#### Task requirements
Select every line containing the word "More" from the material, and copy those lines.

______

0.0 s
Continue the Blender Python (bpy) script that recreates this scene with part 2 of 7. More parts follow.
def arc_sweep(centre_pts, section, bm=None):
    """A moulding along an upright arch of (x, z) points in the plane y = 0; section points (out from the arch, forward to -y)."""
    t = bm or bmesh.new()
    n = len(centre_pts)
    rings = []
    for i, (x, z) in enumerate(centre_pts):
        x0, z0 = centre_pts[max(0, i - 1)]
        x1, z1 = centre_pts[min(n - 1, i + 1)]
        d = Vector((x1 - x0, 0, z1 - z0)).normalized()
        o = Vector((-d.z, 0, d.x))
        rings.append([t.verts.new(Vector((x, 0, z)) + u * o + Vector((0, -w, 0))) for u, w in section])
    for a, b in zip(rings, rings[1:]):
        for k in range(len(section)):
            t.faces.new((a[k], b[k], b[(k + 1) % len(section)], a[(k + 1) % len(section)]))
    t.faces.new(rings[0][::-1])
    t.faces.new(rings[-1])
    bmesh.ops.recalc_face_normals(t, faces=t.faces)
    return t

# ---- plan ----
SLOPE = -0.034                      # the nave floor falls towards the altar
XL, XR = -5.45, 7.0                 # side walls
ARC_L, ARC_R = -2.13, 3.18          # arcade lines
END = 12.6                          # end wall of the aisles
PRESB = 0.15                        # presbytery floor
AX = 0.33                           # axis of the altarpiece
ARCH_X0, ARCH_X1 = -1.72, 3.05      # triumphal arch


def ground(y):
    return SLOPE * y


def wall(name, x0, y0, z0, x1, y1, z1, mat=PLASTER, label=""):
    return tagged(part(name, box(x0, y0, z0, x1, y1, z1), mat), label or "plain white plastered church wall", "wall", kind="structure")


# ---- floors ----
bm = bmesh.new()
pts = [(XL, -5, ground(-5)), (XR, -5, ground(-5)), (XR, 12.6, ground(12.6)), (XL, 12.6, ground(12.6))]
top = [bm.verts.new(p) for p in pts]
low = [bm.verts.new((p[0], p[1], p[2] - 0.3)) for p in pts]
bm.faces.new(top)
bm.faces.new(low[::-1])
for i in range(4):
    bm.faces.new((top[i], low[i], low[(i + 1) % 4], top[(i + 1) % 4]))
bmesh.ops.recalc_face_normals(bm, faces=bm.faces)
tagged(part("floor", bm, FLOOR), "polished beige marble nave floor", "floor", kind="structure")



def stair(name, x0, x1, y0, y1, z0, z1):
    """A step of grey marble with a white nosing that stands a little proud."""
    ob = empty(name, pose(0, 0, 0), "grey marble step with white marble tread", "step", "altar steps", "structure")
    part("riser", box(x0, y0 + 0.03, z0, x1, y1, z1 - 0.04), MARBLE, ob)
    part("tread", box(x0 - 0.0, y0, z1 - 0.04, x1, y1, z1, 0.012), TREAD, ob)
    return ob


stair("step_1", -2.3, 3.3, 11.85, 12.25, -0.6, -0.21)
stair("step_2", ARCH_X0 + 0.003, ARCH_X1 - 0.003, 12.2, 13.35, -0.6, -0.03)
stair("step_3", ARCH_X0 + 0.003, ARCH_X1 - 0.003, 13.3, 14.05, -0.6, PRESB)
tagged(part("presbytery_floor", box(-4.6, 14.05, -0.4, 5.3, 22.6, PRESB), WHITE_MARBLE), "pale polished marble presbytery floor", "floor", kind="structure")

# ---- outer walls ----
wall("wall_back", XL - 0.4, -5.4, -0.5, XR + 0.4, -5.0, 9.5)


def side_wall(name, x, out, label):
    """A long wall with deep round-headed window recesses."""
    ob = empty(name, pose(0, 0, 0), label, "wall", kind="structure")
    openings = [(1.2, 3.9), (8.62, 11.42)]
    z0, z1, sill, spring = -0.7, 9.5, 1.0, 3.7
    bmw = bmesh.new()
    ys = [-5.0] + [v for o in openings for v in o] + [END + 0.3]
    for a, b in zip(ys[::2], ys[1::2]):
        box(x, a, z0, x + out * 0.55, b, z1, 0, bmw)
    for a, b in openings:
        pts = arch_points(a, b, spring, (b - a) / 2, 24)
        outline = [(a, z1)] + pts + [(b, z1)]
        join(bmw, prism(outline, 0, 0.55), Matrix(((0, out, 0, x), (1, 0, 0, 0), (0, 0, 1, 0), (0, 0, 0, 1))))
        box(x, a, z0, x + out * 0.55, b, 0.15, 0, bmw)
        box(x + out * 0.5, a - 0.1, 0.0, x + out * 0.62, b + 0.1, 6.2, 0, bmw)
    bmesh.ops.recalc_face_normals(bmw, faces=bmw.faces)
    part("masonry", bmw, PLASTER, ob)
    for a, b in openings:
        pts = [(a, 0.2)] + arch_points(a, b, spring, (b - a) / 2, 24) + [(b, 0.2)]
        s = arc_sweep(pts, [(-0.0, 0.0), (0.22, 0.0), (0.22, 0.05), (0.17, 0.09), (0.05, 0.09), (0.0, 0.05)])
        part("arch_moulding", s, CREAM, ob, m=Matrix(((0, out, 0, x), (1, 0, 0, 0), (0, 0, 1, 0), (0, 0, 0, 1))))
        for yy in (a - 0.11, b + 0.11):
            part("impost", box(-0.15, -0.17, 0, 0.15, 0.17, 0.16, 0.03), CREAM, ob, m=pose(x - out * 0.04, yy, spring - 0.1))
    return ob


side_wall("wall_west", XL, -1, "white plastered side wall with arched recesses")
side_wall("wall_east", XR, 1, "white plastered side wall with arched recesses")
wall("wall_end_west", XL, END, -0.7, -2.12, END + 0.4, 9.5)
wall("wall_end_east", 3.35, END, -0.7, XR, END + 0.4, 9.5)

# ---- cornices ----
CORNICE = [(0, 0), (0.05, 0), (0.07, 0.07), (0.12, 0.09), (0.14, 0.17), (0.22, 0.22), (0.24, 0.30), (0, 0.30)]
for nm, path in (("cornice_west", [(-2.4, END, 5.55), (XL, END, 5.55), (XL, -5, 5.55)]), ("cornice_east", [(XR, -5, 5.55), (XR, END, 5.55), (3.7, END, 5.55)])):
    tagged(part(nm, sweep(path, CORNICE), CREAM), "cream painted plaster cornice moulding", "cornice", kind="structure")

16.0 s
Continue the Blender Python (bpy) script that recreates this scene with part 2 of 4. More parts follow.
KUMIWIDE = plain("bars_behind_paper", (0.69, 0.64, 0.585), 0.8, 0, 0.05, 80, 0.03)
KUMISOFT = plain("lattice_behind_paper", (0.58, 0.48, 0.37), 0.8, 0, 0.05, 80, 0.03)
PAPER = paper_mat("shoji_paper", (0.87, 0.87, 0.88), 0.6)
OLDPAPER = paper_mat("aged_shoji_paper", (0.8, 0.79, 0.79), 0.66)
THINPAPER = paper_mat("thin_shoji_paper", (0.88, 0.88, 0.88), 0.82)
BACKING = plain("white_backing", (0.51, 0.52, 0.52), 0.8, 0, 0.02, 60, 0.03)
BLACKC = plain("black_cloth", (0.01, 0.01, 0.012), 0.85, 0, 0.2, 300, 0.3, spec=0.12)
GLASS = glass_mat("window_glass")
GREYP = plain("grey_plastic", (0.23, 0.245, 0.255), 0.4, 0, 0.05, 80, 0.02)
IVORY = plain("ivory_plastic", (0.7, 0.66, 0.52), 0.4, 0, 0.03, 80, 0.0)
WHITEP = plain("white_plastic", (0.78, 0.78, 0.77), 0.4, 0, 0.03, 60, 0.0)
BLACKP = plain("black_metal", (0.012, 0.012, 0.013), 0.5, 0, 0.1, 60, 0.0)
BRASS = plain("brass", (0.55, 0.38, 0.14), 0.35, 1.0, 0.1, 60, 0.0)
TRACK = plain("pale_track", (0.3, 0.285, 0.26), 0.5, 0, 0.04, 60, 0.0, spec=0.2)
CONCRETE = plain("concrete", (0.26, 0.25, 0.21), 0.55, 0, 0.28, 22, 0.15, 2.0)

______

#### Correct response
Continue the Blender Python (bpy) script that recreates this scene with part 2 of 7. More parts follow.
Continue the Blender Python (bpy) script that recreates this scene with part 2 of 4. More parts follow.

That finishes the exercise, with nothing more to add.